One of the largest projects reached financial close in April: the $2.1 billion Midtown Tunnel project in the Hampton Roads/Norfolk, Virginia area. Financing for the toll tunnel includes $675 million in tax-exempt private activity bonds, a $422 million TIFIA loan, sponsor equity, and a state (VDOT) contribution of $395 million. The Skanska/Macquarie joint venture holds a 58-year concession for the project. The new tunnel will supplement an existing tunnel, with both being tolled to generate enough revenue to pay for the project, which is expected to reduce trip times by 30%.


In North Carolina, a commercial close (agreement on all terms, prior to doing the financing) is expected this summer on the Mid-Currituck Bridge, a new bridge in connecting the mainland to beach communities on the Outer Banks. The $651 million project will be developed under a 50-year concession by a 15-member team led by ACS Infrastructure Development. The financing package is expected to be similar to that used for the Midtown Tunnel in Virginia.


At the other end of the size scale, a replacement for the obsolete (closed) South Norfolk Jordan Bridge in Chesapeake, Virginia is expected to open late this summer. The bridge replacement resulted from an unsolicited proposal by Figg Bridge in December 2008, which was accepted by the city council the following month. In exchange for a perpetual franchise (build-own-operate), the consortium called United Bridge Partners (financier American Infrastructure MLP Funds and Figg Bridge Builders) is funding 100% of the $140 million bridge in exchange for the right to all toll revenues. The franchise includes a commitment by UBP to expand the bridge beyond its initial two lanes when traffic growth warrants doing so. The bridge is just over a mile long.

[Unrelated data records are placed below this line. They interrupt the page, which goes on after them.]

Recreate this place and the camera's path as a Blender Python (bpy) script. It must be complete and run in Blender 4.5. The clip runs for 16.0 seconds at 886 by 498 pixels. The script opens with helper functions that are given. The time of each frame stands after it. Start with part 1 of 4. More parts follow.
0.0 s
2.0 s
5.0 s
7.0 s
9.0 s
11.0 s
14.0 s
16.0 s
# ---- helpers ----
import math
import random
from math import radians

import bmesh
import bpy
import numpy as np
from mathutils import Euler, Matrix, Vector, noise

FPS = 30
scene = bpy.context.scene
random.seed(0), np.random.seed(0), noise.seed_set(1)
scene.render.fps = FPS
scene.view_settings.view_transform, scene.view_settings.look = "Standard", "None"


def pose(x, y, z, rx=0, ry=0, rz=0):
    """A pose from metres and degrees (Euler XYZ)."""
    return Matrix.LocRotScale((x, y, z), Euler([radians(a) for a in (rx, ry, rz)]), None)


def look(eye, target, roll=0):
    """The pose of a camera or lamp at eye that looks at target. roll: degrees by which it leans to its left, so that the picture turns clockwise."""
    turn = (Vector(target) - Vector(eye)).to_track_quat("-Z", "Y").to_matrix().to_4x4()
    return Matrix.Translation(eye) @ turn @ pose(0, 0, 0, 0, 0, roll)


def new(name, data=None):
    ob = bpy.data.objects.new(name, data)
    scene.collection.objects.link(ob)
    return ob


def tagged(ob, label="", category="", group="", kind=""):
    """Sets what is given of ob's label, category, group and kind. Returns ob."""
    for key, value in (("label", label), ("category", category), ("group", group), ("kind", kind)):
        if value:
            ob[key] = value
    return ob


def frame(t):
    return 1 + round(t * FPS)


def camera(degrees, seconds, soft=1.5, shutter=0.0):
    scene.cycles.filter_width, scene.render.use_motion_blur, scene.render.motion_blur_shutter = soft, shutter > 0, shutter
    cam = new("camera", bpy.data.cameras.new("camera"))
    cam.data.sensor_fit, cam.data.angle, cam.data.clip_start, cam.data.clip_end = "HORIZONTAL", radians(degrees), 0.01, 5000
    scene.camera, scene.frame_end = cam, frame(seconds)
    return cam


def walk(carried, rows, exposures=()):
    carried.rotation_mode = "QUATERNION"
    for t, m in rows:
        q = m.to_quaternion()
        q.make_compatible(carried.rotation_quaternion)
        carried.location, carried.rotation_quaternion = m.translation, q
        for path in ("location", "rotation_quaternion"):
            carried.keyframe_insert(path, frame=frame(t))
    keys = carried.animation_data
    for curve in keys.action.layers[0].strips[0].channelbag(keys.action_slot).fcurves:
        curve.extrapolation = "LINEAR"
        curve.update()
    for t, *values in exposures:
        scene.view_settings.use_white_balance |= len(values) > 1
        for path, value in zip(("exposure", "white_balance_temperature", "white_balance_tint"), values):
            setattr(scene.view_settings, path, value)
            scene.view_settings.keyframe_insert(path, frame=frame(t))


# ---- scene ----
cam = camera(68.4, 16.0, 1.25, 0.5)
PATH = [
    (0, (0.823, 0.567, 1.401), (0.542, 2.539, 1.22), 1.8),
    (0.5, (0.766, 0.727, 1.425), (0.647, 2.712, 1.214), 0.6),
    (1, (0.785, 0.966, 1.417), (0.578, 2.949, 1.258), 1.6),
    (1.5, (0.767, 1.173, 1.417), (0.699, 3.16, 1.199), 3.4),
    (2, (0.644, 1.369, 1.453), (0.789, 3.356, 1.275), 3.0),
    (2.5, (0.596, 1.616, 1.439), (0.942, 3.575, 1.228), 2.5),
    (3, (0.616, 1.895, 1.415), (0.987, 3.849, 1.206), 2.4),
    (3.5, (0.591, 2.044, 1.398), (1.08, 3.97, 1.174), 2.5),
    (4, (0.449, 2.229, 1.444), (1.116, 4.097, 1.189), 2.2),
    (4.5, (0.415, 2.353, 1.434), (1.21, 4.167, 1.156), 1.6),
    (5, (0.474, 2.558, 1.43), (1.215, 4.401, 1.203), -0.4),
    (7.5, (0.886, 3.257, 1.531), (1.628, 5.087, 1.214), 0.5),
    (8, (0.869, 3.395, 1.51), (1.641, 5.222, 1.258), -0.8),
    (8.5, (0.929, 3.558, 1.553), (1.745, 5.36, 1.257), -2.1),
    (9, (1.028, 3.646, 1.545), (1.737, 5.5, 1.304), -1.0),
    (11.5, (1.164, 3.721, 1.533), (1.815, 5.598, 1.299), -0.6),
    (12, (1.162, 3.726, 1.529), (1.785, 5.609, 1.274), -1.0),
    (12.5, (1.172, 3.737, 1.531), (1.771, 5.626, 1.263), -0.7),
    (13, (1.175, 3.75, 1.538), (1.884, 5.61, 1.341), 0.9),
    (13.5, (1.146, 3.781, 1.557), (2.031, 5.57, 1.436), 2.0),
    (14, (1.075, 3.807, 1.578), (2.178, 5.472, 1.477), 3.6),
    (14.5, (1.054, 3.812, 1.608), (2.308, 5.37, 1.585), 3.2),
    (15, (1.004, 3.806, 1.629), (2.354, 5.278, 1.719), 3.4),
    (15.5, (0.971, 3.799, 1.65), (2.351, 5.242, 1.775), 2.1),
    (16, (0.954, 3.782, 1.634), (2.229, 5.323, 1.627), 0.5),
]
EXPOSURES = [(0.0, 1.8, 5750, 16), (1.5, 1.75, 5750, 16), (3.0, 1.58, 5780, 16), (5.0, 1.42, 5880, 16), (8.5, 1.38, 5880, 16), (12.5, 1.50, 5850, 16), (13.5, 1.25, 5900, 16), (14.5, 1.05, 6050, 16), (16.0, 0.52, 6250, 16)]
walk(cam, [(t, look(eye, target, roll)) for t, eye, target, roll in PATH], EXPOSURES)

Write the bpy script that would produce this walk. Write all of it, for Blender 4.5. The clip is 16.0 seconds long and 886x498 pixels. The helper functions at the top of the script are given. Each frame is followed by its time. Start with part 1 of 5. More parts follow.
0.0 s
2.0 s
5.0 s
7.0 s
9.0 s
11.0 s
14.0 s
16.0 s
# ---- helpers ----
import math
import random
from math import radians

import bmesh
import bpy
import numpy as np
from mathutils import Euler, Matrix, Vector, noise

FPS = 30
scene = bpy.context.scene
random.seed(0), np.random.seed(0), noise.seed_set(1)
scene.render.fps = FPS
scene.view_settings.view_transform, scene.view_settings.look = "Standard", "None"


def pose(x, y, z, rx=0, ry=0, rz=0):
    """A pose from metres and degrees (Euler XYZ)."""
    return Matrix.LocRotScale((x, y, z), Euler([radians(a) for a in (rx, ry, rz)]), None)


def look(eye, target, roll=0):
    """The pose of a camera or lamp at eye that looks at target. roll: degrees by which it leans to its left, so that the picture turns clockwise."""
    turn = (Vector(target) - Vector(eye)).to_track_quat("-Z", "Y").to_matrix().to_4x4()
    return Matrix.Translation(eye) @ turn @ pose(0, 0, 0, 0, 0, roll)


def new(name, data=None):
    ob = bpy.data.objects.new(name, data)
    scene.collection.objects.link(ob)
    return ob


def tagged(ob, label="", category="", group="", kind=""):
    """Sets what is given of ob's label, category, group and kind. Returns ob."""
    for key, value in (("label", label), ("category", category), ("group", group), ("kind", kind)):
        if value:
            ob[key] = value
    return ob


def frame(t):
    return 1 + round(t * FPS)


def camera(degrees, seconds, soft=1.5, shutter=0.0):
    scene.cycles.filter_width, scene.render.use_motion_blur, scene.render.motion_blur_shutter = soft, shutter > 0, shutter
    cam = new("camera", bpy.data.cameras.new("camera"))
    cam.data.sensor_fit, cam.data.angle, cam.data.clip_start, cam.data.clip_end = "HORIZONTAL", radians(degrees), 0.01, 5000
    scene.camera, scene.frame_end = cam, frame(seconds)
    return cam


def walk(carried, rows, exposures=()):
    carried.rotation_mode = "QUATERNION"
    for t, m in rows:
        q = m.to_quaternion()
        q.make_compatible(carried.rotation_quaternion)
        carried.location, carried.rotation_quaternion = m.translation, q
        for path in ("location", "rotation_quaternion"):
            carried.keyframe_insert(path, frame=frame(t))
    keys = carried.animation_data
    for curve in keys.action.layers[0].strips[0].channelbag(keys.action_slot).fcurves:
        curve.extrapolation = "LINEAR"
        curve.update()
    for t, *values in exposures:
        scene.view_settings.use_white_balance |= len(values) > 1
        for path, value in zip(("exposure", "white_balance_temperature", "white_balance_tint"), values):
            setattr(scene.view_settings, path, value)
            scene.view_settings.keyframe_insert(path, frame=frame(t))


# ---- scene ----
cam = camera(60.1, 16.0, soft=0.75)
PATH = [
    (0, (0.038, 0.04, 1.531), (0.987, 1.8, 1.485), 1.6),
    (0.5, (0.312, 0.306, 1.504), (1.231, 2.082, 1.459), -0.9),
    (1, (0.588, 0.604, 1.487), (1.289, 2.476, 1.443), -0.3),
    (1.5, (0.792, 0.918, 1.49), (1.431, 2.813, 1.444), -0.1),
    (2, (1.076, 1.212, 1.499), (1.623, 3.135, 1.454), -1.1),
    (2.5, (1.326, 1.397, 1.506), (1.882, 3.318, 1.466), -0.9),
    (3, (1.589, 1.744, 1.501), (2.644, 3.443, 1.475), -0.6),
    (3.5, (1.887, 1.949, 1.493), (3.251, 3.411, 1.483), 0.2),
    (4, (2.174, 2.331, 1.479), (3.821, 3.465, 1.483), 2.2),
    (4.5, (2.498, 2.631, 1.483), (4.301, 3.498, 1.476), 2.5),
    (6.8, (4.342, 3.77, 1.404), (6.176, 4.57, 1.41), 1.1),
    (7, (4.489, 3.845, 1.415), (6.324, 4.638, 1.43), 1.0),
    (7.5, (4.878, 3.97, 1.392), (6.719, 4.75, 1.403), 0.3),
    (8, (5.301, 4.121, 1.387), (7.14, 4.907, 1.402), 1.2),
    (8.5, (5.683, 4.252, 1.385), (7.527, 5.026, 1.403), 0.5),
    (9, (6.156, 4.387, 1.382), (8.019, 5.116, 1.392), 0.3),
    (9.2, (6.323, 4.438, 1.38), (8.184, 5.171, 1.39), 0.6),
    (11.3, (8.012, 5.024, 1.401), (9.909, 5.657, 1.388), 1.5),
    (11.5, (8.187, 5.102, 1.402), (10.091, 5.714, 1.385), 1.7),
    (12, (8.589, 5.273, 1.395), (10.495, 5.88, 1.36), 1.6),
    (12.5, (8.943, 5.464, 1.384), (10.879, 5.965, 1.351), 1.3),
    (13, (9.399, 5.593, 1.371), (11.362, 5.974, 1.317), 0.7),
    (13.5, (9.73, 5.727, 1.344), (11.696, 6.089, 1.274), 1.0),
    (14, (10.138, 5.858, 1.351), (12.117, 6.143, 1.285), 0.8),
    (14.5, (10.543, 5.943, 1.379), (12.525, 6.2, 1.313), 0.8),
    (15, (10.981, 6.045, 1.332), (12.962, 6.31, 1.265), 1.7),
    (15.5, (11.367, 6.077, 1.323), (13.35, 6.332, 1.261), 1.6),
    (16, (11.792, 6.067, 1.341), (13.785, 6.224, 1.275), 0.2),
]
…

The same team reached an agreement in May to develop another bridge under the same kind of franchise agreement, this one in East Chicago, Indiana. As was the case in Chesapeake, VA, the current bridge was closed as unsafe in 2009, but the city of 32,000 did not have the funds to build a replacement. The new Cline Avenue Bridge will be four lanes and 1.3 miles long, and will cost in the vicinity of $200 million. Indiana Gov. Mitch Daniels hailed the agreement, terming it “a creative move by Mayor Copeland and the City of East Chicago that puts Indiana further in front as a leader in private sector infrastructure investment.”
Speaking of Indiana, that state is partnering with neighboring Kentucky on the Ohio River Bridges Project, connecting Louisville with southern Indiana. While Kentucky will employ conventional contracting for its portions of the project (the Downtown Crossing and reconstruction of the Kennedy Interchange), Indiana will use a PPP concession approach for its portion (the East End Bridge and its approaches). In April the Indiana DOT announced the four short-listed teams invited to submit proposals for the $1.2 billion bridge, whose funding will include tax-exempt private activity bonds backed by toll revenues (although the concession firm will be compensated by availability payments). Indiana is also planning to use PPP procurements for the 47-mile Illiana Expressway to Illinois and to reconstruct U.S. 31 north of Indianapolis.


Ohio DOT, newly equipped with PPP enabling legislation, has two major bridge projects in mind: the Brent Spence Bridge in Cincinnati and a second Innerbelt Bridge in Cleveland. Finally, the replacement for the Scudder Falls Bridge between Pennsylvania and New Jersey, a project of the Delaware River Joint Toll Bridge Commission, is expected to be done as a PPP toll concession, as requested by the governors of both states. The 1961 four-lane bridge is functionally obsolete; the replacement design calls for six lanes plus auxiliary lanes. It will be designated as I-295 when completed.